An oil well is seen near Denver, Colorado. Picture: Reuters
An oil well is seen near Denver, Colorado. Picture: Reuters

New York — Oil prices edged higher on Wednesday, turning positive after US government data showed a bigger weekly draw than expected in domestic crude inventories along with unexpected declines in petrol and distillate stocks.

Earlier in the session, Brent and US crude had retreated on concerns about rising production in the US and expectations that oil cartel Opec and other producers could relax voluntary output cuts.

Brent crude was up 53 US cents at $76.41 a barrel by 3.52pm GMT). US light crude was up 10c at $66.46 a barrel.

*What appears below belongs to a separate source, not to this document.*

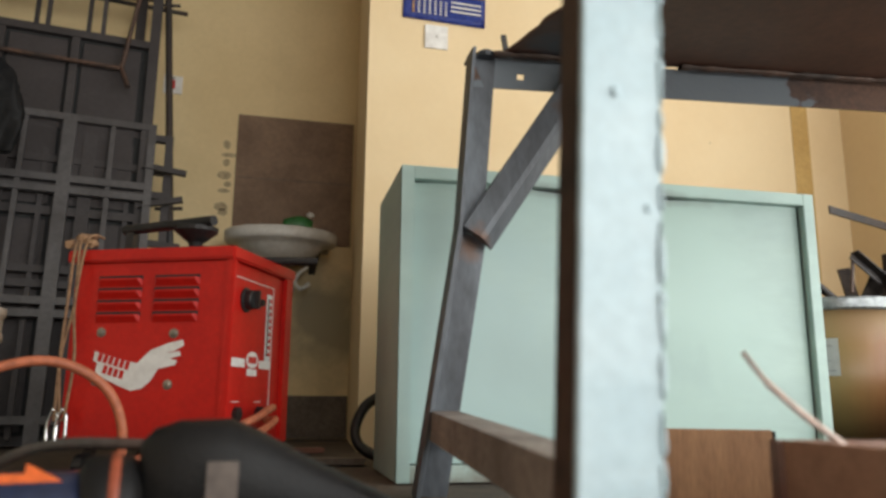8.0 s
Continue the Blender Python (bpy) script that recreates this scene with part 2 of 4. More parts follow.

US crude stocks fell more than expected last week, while petrol and distillate inventories dropped, the Energy Information Administration said on Wednesday. Crude inventories fell by 4.1-million barrels in the week to June 8, exceeding analysts’ expectations for a decrease of 2.7-million barrels. US estimated petrol demand hit a record high of 9.88-million barrels per day in the week, the data said.

"The demand metrics here are amazing for crude oil and gasoline," said John Kilduff, a partner at Again Capital in New York. "Put the exports of crude on top of that, and it’s just a really bullish report."

US production rose to 10.9-million barrels a day in the week, but Kilduff said the market appeared able to absorb the increase. "It seems like we need almost every barrel of that to keep up with this refining demand."

With output in Russia rising back above 11-million barrels per day in June and Saudi production climbing to more than 10-million barrels per day, supplies from all three top producers are increasing.

Opec and nonOpec producers, including Russia, started pumping less in 2017 to reduce a global crude glut. Prices have risen about 60% over the past year.

Opec and other producers will meet on June 22-23 in Vienna to discuss future production.

"More oil from Opec-plus is the base case," said Bjarne Schieldrop, analyst at Swedish bank SEB.

"Saudi Arabia and Russia have already started to lift production," he said. "Unofficial sources have said Russia will propose to return production back to the October 2016 [level], i.e, removing the cap altogether over a period of three months." Longer term, the market could tighten as demand increases if Opec fails to cover supply shortfalls, the International Energy Agency (IEA) said on Wednesday.

The IEA said it expected global oil demand to grow by 1.4-million barrels per day in 2018 and in 2019, and will top 100-million barrels per day in the fourth quarter of 2018.

"The market will be finely balanced next year, and vulnerable to prices rising higher in the event of further disruption," the IEA said in its monthly report.

Fund manager Pierre Andurand, from Andurand Capital, was bullish: "Prices will be above $150 in less than two years," he tweeted on Wednesday.